Preheat the oven to 400 degrees. Add all cut vegetables minus the mushrooms to a large bowl; add in salt, pepper, and three tablespoons good olive oil. Spread onto 2-3 baking sheets. Cook for 45-50 minutes, flipping vegetables after 25 minutes. Add mushrooms after 25 minutes of baking.

Prosciutto-wrapped asparagus

  • 5 slices prosciutto
  • 1 lb asparagus, ends trimmed
  • Olive oil
  • Salt, pepper

Preheat oven to 375 degrees.
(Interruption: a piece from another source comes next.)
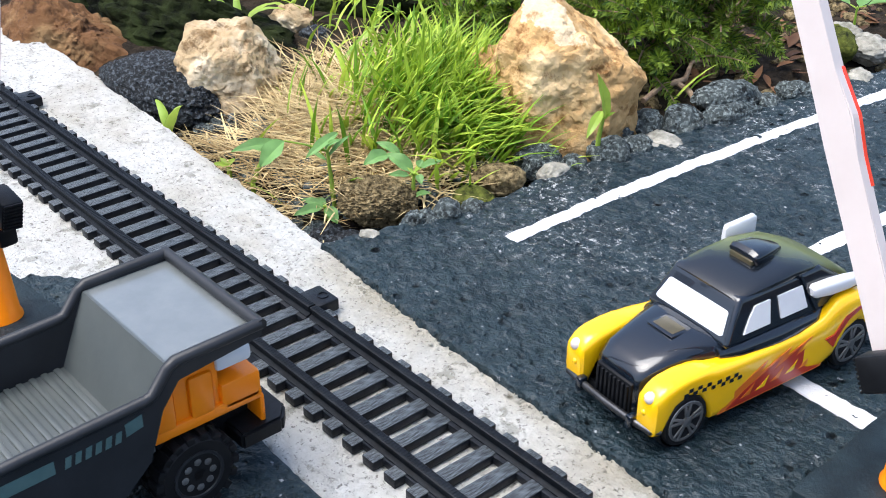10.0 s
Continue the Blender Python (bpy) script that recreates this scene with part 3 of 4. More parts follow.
def sprout(label, base, mat, stem, leaves):
    """Stem points, then leaves as root, tip, width and sag; x along the road, y away from the crossing."""
    t = thing("weed", label, "weed", "weeds", at=mm(*base, 0, 0, 49))
    bm = bmesh.new()
    pts = [Vector(stem[0]) - Vector((0, 0, 3))] + [Vector(p) for p in stem]
    tube(bm, pts, [0.75, 0.72, 0.62, 0.42])
    part("stem", bm, BRIGHT_WEED, t)
    for root, tip, width, sag in leaves:
        a, b = Vector(root), Vector(tip)
        near = min((p.lerp(q, k / 4) for p, q in zip(pts[1:], pts[2:]) for k in range(5)), key=lambda p: (p - a).length)
        if (near - a).length > 0.8:
            bm = bmesh.new()
            tube(bm, [near, near.lerp(a, 0.5) + Vector((0, 0, 0.4)), a], [0.36, 0.30, 0.24], 6)
            part("leaf_stalk", bm, BRIGHT_WEED, t)
        d = b - a
        up = (Vector((0.0, -0.55, 0.85)) - d * (Vector((0.0, -0.55, 0.85)).dot(d) / d.length_squared)).normalized()
        side = d.normalized().cross(up)
        bm = bmesh.new()
        rows = []
        for i in range(11):
            k = i / 10
            w = width * 0.44 * max(0.03, math.sin(math.pi * k ** 0.80) ** 0.8)
            mid = a + d * k + up * (d.length * sag * 0.45 * (k - k * k) * 2)
            ripple = 0.05 * width * math.sin(k * 15)
            rows.append([mid + side * w * u + up * (abs(u) * w * 0.42 + abs(u) * ripple) for u in (-1, -0.75, -0.5, -0.25, 0, 0.25, 0.5, 0.75, 1)])
        rings(bm, rows, closed=False)
        part("leaf", bm, mat, t)
    return t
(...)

Cut each prosciutto slice in half. Wrap ten or so asparagus with prosciutto. Add to baking sheet. Drizzle olive oil, salt and pepper. Cook for 20 minutes.

Rosemary roasted sweet potatoes

  • 3 large sweet potatoes, cubed
  • 1 tbsp plus 1 tsp minced fresh rosemary
  • Olive oil
  • Salt, pepper

Preheat oven to 425 degrees. Add all ingredients to a large bowl and stir. Spread onto baking sheet in even layer. Cook for 30 minutes, flipping the sweet potatoes after 15 minutes.